幼なじみのハイスペ若頭が結婚を諦めてくれません。
神速とはこのことだろう。一瞬奴の姿が消えたかに思えた。
その直後には、俺の腹に奴の左手がめり込んでいた。比喩ではなく、奴の拳は熱かった。
「う……っ」
自分自身を支え切ることができず、無様にも立膝をついてしまった。
「勝負あり!!」
「ま、マジかよ!」
「あの悠生に勝っちまいやがった」
クソ、最悪だ……。
絶対負けたくなんかなかったのに。
あいつは肩で息をしながら、俺を見下ろす。
「鏡花は、俺のものだ」
「……っ!」
「やっと手に入れたんだ。

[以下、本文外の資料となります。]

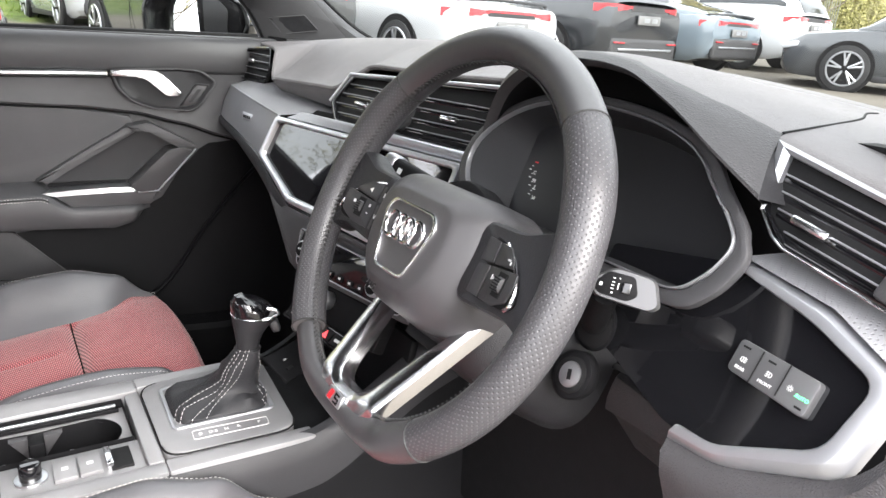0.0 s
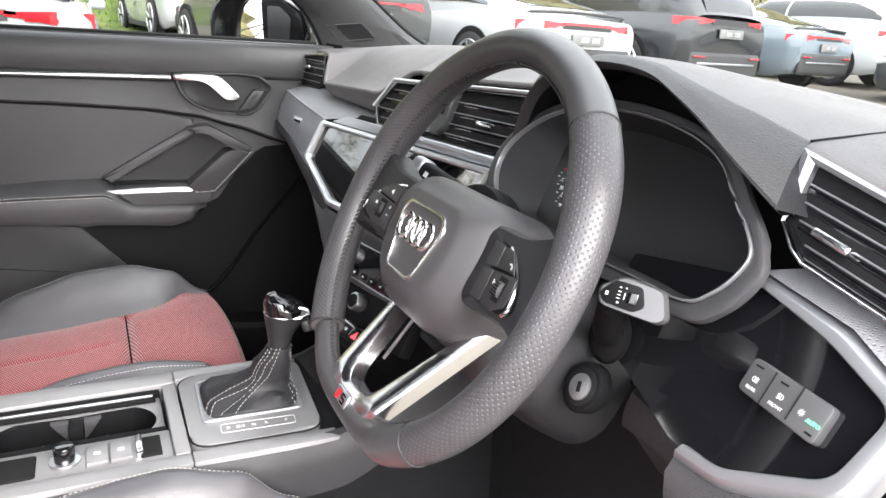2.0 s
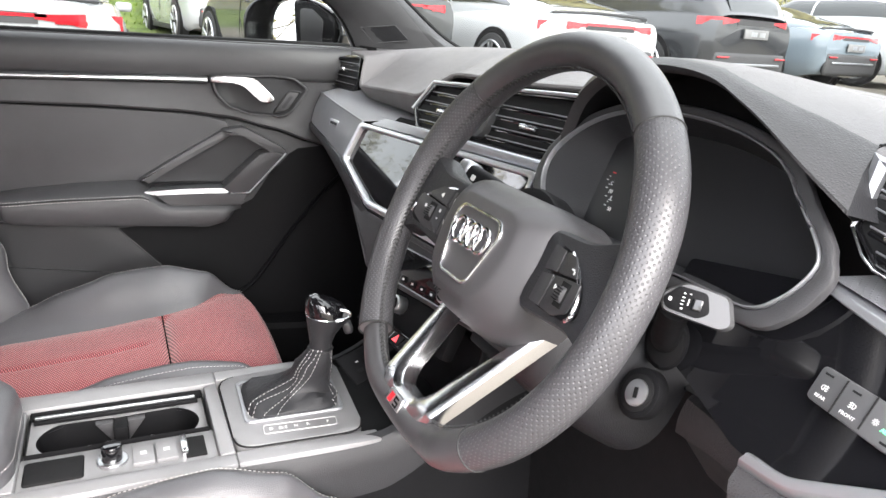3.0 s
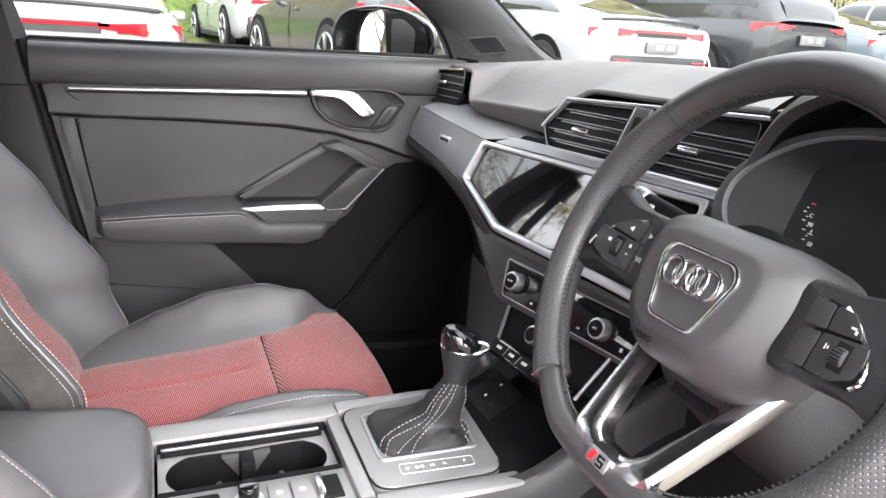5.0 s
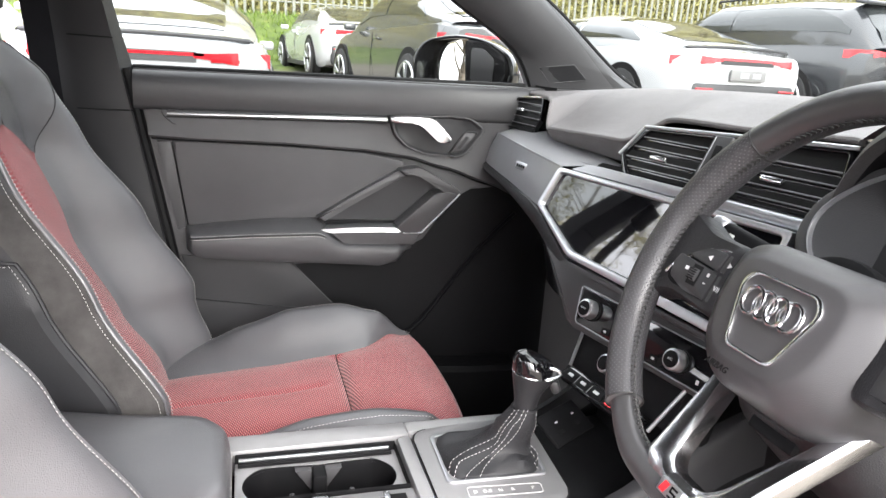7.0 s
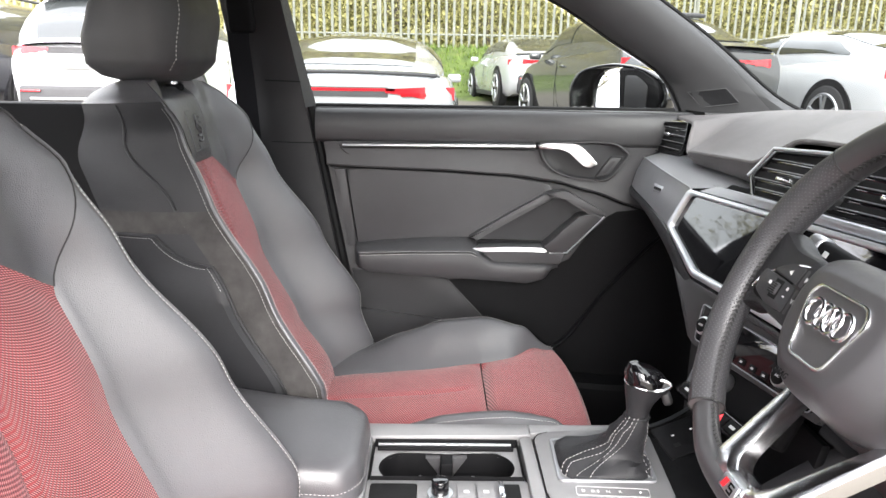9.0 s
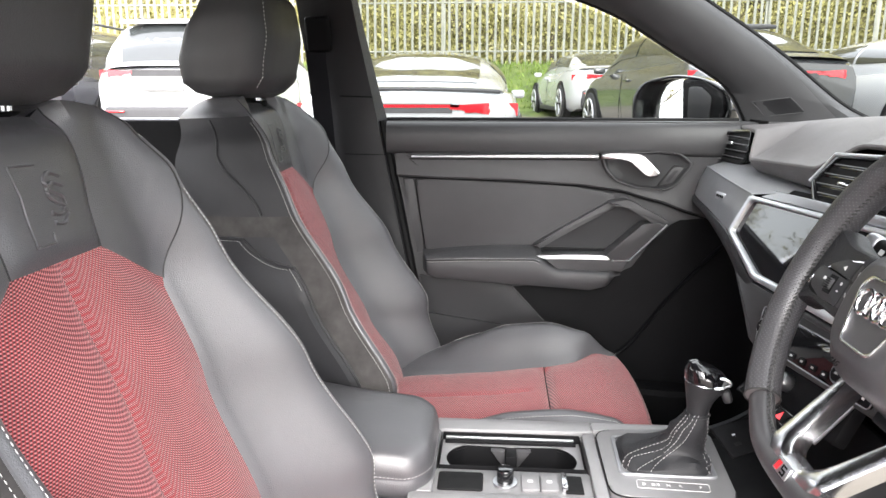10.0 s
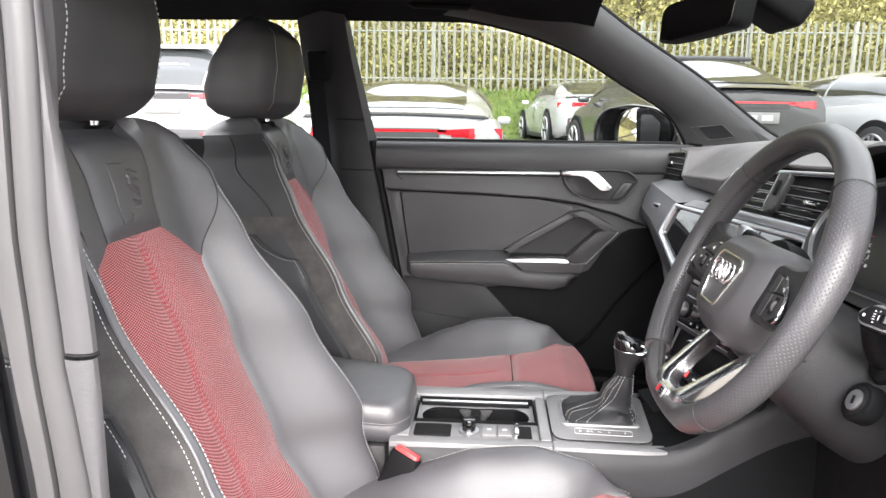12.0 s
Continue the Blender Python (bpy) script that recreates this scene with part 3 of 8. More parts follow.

誰にも邪魔させない」
「テメェ……っ」
「お前にも誰にも、鏡花は……」
その直後、ガクッと膝から崩れ落ちたかと思うとそのまま倒れ込んだ。見れば顔は真っ赤で、大汗をかいていた。
ゼェゼェとしんどそうに息をしている。
「那桜っ!!」
血相を変えたお嬢が稽古場の中に駆け寄る。
「那桜!!しっかりして!!すごい熱……!」
「お、おいヤベェんじゃねぇか!?」
「誰か病院に連れて行って!!」
お嬢の悲痛な叫びが響く中、俺はただただ悔しさを噛み締めることしかなかった。
「クソ……っ」
何なんだよ、テメェは。そんな体で俺とやり合って勝ったのか。
そこまでしてお嬢に本気ってことなのかよ。
ただ一つ確かなことは、俺はこの男に完敗したという事実だけだった。